-
Engineering and technology
- Automation and control systems
- Electrical machines and transformers
- Physical system modelling
- Sensing, estimation and actuating
- Signals and systems
Due to its interaction with the environment and internal changes due to wear, every machine is bounded to evolve over time. This evolution might entail several unwanted consequences such as production loss, unexpected outages, etc. Actuators constitute the driving force of every machine. They convert energy into a form that is required by the application. Electromechanical actuators, that convert electrical energy into motion, take up the lion’s share of all actuators (>30%), and like other machine components, they are subject to changes over time. The State-of-Health (SoH) parameters that characterize this evolution can often not be directly measured such as the quality of the conductor insulation in electromechanical actuators.
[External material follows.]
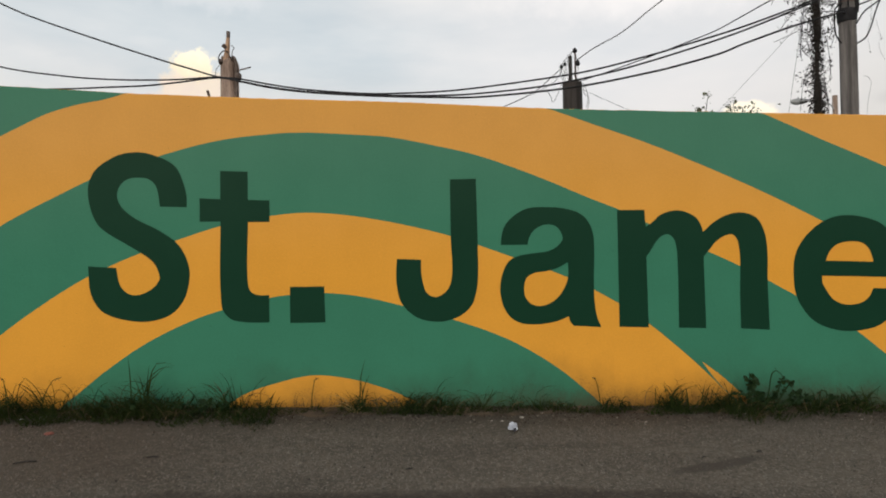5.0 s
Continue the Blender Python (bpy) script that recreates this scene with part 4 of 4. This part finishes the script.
# share of growth along the wall: (from, to, blades a metre, tallest, reach from the wall)
GROWTH = [(-8.0, -4.5, 330, 0.20, 0.48), (-4.5, -3.75, 420, 0.22, 0.50), (-3.75, -2.55, 420, 0.20, 0.46), (-2.55, -1.75, 420, 0.17, 0.52), (-1.75, -1.15, 90, 0.10, 0.22), (-1.15, -0.55, 200, 0.15, 0.24), (-0.55, 0.1, 260, 0.19, 0.26),
          (0.1, 1.4, 170, 0.14, 0.20), (1.4, 1.95, 220, 0.12, 0.22), (1.95, 2.45, 380, 0.20, 0.26), (2.45, 3.25, 420, 0.20, 0.38), (3.25, 3.75, 280, 0.15, 0.34), (3.75, 4.9, 240, 0.16, 0.26), (4.9, 5.3, 160, 0.12, 0.2), (5.3, 5.85, 380, 0.22, 0.26), (5.85, 6.6, 260, 0.15, 0.24), (6.6, 10.0, 330, 0.17, 0.26)]
for x0, x1, share, tall, reach in GROWTH:
    reach *= 1.3
    for _ in range(int((x1 - x0) * share * 2.1)):
        x = rng.uniform(x0, x1)
        deep = max(0.25, 0.8 + 0.7 * noise.noise(Vector((x * 1.9, 9, 0))) + 0.5 * noise.noise(Vector((x * 6.1, 2, 0))))
        y = -0.02 - reach * deep * rng.uniform(0, 1) ** 1.3
        clump = max(0.0, 0.62 + 1.1 * noise.noise(Vector((x * 3.1, 0, 0.5))) + 0.5 * noise.noise(Vector((x * 9.0, 0, 2.5))))
        if rng.uniform() > 0.35 + clump:
            continue
        h = max(0.04, 0.85 * tall * (0.35 + 1.1 * rng.uniform(0, 1) ** 1.3) * (0.45 + 0.8 * min(clump, 1.2)))
        (dry if rng.uniform() < 0.14 else green).append(blade(x, y, h, rng.uniform(0.05, 0.7), rng.uniform(0.6, 2.8), outward(rng), rng.uniform(0.005, 0.010), rng))
    for _ in range(int((x1 - x0) * share * 2.0)):
        # low matted growth
        x = rng.uniform(x0, x1)
        y = -0.02 - reach * max(0.12, 0.75 + 0.75 * noise.noise(Vector((x * 1.7, 4, 0))) + 0.45 * noise.noise(Vector((x * 5.3, 1, 0)))) * rng.uniform(0, 1) ** 0.8
        if rng.uniform() > 0.75 + 0.9 * noise.noise(Vector((x * 7, y * 7, 3))):
            continue
        green.append(blade(x, y, rng.uniform(0.03, 0.09), rng.uniform(0.2, 1.1), rng.uniform(0.8, 2.1), outward(rng), rng.uniform(0.005, 0.011), rng))
for _ in range(80):
    # thin withered stems on the bare stretch
    x = rng.uniform(-1.75, -0.95)
    dry.append(blade(x, rng.uniform(-0.16, -0.04), 0.05 + 0.20 * rng.uniform(0, 1) ** 2, rng.uniform(-0.1, 0.4), rng.uniform(0.1, 1.6), outward(rng), 0.006, rng))
for x0, x1, count, tall in ((-5.4, -3.35, 46, 0.36), (-2.55, -1.85, 22, 0.34), (-0.6, 1.0, 16, 0.25), (1.9, 2.9, 26, 0.30), (3.6, 4.8, 22, 0.26), (5.2, 6.6, 26, 0.32)):
    # thin blades that stand clear of the mat and nod over
    for _ in range(count):
        x = rng.uniform(x0, x1)
        way = rng.uniform(-0.5, 0.3) + (math.pi if rng.uniform() < 0.45 else 0.0)
        (dry if rng.uniform() < 0.3 else green).append(blade(x, rng.uniform(-0.22, -0.06), tall * rng.uniform(0.6, 1.25), rng.uniform(-0.1, 0.35), rng.uniform(0.5, 2.6), way, rng.uniform(0.007, 0.011), rng))
tagged(build("grass", *joined(green), GRASS), "dark green grass and low weeds along the foot of the wall", "grass", kind="stuff")
tagged(build("dry_grass", *joined(dry), DRY), "withered straw-coloured grass blades by the wall", "dry grass", kind="stuff")


def grass_tuft(x, y, tall, count, spread, seed, label, arching=0.6):
    rng = np.random.default_rng(seed)
    pieces = []
    hearts = [(x + rng.normal(0, spread * 0.2), y + rng.normal(0, 0.04), rng.uniform(0.55, 1.0), rng.normal(0, 0.5)) for _ in range(4)]
    for k in range(int(count * 1.9)):
        hx, hy, share, lean = hearts[rng.integers(0, 4)]
        kind = rng.uniform()
        if kind < arching:  # long blades that arch right over
            h, start, end = tall * (0.45 + 1.05 * rng.uniform(0, 1) ** 1.3), rng.uniform(0.0, 0.55), rng.uniform(0.7, 3.0)
        elif kind < 0.82:  # stiff spreading blades
            h, start, end = tall * (0.45 + 0.8 * rng.uniform(0, 1) ** 1.3), rng.uniform(0.0, 0.8), rng.uniform(0.2, 1.6)
        else:  # low skirt
            h, start, end = tall * rng.uniform(0.35, 0.7), rng.uniform(0.5, 1.1), rng.uniform(1.2, 2.4)
        way = outward(rng)
        if lean * math.cos(way) < 0 and rng.uniform() < abs(lean):
            way = math.pi - way
        pieces.append(blade(hx + rng.normal(0, spread * 0.13), hy + rng.normal(0, 0.03), h * share, start, end, way, rng.uniform(0.007, 0.013), rng))
    at = (x, y, ground_z(x, y))
    rooted("grass_tuft", at, *joined(pieces), GRASS, label, "grass tuft", "grass tufts by the wall")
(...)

In case the evolution exhibits a low probability, in the sense that from all possible changes only a few will occur once over the entire lifetime of a specific actuator (e.g. short-circuit due to failed insulation), no methods exist that are able to estimate various SoH parameters from measurable quantities in order to detect changes. To fill this gap, this PhD project proposes to augment existing models, that use operational data to estimate SoH parameters, with a probabilistic model. This allows exploit historical and recent operational data to estimate various SoH parameters and extend the estimation capabilities by exploring unseen data. Additionally, the registered evolution of SoH parameters will be used to learn to avoid these changes.